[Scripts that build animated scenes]
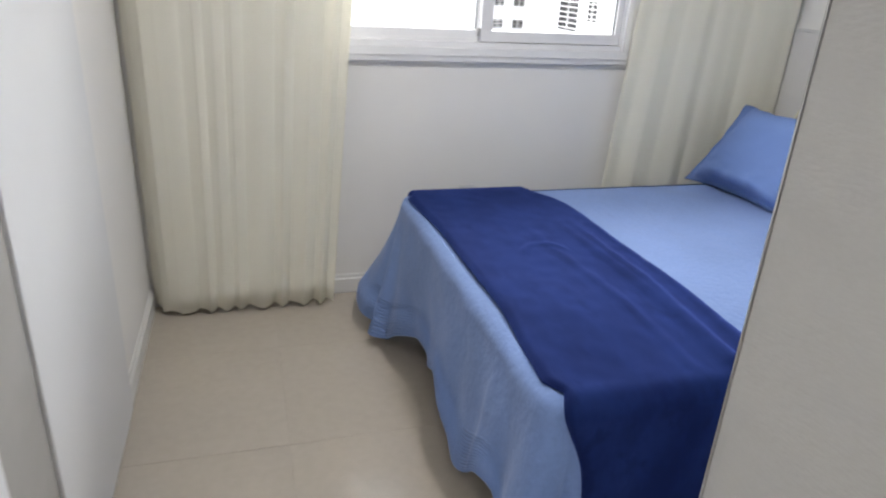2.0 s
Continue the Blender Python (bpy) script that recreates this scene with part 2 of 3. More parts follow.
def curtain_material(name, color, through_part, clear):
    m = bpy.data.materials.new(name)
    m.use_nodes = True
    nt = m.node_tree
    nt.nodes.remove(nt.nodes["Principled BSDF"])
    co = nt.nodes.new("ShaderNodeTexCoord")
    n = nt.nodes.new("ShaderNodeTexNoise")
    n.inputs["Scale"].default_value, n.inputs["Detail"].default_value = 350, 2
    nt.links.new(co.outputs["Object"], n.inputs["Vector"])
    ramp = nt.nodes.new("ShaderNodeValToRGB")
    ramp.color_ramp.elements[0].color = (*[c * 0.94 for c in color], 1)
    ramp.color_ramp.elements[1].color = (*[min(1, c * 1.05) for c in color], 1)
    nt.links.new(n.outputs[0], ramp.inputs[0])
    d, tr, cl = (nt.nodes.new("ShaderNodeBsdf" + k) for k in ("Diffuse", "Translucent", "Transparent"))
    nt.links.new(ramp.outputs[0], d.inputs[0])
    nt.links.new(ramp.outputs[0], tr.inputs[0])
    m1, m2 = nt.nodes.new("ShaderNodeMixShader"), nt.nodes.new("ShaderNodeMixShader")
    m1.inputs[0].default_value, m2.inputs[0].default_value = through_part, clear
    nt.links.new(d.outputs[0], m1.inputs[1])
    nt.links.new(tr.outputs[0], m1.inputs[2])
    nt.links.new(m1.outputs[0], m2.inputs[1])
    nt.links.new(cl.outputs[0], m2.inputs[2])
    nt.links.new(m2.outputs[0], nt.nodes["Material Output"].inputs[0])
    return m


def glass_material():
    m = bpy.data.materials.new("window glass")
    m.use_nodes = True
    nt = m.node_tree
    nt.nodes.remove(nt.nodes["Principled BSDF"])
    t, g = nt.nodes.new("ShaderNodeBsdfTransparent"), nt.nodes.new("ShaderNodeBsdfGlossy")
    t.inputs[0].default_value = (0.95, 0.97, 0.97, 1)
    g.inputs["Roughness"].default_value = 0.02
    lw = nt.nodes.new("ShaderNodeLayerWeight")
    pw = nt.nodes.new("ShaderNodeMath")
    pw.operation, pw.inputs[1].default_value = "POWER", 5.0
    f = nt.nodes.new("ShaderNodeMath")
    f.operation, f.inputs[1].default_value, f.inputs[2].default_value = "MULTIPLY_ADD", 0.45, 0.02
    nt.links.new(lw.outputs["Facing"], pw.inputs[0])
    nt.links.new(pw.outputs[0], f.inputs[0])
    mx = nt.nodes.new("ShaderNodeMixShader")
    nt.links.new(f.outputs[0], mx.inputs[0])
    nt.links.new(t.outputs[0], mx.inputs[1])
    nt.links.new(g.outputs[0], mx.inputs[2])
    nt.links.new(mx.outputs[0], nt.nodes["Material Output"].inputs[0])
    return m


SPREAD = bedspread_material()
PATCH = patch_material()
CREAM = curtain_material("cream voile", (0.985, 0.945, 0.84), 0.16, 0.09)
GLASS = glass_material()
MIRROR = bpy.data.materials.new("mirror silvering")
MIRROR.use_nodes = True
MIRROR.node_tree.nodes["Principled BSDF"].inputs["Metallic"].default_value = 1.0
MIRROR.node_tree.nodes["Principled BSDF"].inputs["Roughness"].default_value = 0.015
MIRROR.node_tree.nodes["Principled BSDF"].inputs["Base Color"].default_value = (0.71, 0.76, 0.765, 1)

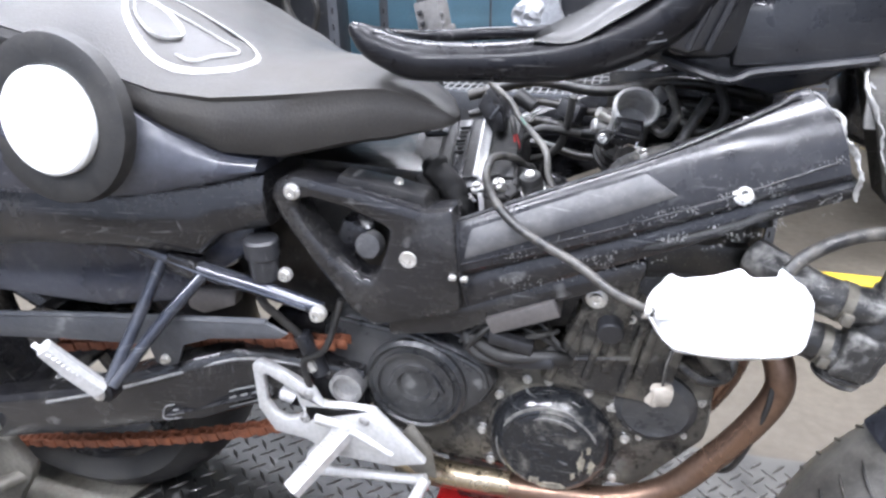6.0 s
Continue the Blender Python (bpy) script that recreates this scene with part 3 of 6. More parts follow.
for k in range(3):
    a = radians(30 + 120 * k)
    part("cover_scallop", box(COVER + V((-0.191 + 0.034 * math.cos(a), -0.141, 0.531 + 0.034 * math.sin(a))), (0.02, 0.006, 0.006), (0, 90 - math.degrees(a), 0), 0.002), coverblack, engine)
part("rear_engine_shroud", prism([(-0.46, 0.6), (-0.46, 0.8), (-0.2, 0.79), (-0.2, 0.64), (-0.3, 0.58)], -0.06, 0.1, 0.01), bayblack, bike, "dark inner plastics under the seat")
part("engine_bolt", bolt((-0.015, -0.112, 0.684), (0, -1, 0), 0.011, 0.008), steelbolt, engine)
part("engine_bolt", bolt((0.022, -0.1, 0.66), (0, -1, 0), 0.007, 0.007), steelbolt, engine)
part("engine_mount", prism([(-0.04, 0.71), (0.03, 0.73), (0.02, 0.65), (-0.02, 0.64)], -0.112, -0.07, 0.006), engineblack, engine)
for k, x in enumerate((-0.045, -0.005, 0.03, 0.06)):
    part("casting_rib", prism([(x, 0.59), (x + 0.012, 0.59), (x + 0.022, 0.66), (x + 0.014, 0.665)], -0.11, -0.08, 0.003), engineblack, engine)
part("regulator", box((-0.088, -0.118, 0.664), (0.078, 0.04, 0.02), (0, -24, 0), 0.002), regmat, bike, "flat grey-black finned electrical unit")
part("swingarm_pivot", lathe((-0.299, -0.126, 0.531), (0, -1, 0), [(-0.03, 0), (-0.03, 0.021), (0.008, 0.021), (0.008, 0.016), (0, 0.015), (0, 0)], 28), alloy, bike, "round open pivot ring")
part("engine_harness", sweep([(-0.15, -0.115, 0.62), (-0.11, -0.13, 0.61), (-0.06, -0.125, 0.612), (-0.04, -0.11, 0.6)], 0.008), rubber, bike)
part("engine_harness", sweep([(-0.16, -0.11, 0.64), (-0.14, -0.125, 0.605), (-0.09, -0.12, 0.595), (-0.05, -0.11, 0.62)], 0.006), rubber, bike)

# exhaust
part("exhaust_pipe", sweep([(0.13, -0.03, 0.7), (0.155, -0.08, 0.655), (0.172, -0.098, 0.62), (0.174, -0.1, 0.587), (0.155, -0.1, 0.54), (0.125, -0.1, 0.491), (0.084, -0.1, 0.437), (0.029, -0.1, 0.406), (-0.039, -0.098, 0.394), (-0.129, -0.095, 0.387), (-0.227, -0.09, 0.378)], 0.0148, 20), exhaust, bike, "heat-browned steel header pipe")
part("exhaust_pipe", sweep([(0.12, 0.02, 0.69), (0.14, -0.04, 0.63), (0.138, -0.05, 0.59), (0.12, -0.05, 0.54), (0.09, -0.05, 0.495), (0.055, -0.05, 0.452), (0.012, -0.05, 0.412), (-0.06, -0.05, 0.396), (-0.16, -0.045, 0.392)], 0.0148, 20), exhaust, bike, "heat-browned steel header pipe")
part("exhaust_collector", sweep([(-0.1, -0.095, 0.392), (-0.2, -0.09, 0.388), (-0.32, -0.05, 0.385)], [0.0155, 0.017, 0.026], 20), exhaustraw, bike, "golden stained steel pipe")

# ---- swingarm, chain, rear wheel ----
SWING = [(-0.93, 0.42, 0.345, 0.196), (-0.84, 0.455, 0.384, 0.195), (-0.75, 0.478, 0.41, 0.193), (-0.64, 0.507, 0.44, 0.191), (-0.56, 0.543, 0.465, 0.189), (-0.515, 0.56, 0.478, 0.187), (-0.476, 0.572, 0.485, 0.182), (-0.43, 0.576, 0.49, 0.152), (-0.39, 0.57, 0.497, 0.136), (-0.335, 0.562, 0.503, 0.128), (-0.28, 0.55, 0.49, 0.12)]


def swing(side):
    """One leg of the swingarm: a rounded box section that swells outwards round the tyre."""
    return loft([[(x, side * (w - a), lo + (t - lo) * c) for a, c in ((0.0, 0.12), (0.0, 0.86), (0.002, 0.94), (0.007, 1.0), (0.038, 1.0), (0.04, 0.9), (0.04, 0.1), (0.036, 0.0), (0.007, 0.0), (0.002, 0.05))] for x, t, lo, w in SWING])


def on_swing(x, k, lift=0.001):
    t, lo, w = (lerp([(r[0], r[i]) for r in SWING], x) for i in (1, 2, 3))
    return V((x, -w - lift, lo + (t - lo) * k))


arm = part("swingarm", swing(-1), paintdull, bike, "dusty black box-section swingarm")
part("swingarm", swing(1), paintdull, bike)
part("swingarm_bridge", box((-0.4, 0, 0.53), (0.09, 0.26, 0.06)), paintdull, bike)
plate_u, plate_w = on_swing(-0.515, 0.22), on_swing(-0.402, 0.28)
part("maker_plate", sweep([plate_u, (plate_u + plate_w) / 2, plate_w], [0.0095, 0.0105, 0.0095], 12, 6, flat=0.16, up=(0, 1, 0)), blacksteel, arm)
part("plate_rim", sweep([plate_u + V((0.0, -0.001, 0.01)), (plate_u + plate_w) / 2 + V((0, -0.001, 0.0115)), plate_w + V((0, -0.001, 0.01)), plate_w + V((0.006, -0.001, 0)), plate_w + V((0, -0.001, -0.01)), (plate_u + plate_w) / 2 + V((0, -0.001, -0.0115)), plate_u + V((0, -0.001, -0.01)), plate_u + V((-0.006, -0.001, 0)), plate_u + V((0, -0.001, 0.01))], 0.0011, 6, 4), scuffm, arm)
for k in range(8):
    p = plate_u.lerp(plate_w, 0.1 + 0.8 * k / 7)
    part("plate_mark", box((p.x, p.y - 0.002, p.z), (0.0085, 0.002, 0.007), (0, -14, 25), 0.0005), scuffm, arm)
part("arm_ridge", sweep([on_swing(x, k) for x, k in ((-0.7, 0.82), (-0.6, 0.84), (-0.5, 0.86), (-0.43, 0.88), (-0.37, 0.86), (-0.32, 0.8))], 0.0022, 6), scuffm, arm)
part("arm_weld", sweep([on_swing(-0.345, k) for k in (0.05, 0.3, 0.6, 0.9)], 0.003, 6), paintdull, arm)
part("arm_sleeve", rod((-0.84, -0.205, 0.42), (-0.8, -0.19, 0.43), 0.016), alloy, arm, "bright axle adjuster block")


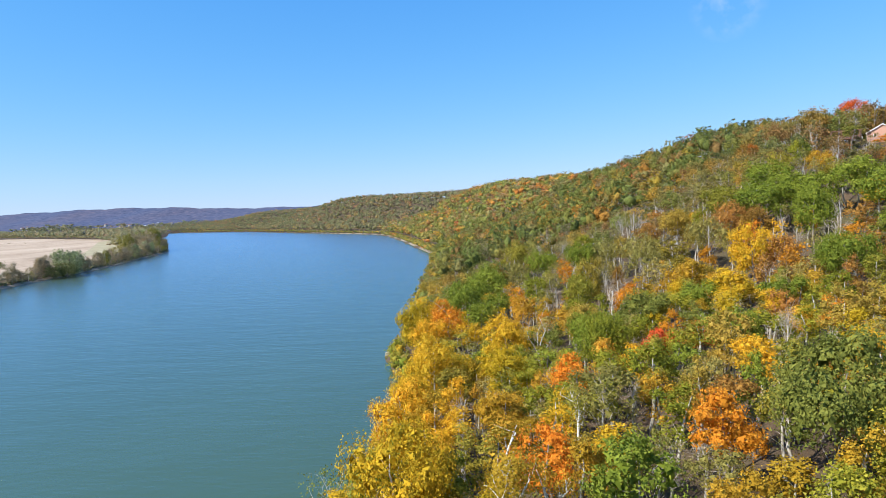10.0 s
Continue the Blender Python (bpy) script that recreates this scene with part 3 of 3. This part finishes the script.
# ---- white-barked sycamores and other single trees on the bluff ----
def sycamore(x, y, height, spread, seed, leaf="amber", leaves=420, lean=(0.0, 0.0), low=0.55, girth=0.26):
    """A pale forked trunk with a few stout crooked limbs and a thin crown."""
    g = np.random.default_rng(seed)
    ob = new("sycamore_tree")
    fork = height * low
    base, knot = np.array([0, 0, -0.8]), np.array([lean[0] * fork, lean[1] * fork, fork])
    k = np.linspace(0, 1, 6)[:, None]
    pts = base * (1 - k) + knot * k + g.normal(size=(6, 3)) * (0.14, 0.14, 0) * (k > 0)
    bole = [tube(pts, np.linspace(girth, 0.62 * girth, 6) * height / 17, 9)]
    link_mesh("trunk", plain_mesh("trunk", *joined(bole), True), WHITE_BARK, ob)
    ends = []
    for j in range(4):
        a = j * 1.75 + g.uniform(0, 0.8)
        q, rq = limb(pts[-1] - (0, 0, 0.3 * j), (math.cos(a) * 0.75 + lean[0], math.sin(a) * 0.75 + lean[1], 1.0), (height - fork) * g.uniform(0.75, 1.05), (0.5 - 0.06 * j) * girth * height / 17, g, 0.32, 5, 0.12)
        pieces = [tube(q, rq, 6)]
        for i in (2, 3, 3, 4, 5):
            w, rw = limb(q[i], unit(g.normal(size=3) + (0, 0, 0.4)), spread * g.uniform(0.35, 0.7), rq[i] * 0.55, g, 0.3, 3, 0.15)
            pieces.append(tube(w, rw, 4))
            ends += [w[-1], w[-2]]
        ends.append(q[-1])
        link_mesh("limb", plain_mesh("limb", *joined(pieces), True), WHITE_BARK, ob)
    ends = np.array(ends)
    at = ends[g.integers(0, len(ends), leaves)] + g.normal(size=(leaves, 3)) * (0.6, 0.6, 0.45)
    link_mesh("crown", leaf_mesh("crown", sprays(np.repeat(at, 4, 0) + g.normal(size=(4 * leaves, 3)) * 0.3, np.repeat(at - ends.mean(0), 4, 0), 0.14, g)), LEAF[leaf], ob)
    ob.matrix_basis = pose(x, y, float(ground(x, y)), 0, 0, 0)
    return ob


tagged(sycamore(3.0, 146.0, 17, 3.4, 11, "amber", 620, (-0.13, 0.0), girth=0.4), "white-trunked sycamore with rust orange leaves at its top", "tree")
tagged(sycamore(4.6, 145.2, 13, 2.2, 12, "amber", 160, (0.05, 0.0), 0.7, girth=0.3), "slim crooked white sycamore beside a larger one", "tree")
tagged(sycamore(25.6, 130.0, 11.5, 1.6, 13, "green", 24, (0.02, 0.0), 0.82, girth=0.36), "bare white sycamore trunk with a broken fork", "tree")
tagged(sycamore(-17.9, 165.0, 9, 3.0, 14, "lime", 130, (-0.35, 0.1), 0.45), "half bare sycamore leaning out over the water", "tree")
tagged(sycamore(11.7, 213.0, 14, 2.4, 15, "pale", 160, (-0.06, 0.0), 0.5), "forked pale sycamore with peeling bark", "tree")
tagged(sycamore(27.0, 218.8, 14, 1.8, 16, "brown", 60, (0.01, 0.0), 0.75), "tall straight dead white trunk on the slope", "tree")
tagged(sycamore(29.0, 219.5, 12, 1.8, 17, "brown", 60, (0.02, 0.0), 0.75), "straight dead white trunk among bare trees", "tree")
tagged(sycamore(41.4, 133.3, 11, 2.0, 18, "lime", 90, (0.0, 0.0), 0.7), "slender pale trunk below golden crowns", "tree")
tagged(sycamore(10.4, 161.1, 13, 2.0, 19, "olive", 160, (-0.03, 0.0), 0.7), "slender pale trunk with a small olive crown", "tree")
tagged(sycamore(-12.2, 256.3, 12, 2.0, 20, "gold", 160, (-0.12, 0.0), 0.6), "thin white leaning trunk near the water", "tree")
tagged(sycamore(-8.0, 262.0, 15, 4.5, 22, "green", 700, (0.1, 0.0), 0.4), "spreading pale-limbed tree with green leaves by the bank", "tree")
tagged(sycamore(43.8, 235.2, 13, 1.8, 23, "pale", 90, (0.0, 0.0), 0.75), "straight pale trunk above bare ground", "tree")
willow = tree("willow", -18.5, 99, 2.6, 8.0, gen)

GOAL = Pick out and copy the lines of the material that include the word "parts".

ANSWER TO THE PROBLEM =
Continue the Blender Python (bpy) script that recreates this scene with part 2 of 3. More parts follow.
Continue the Blender Python (bpy) script that recreates this scene with part 3 of 6. More parts follow.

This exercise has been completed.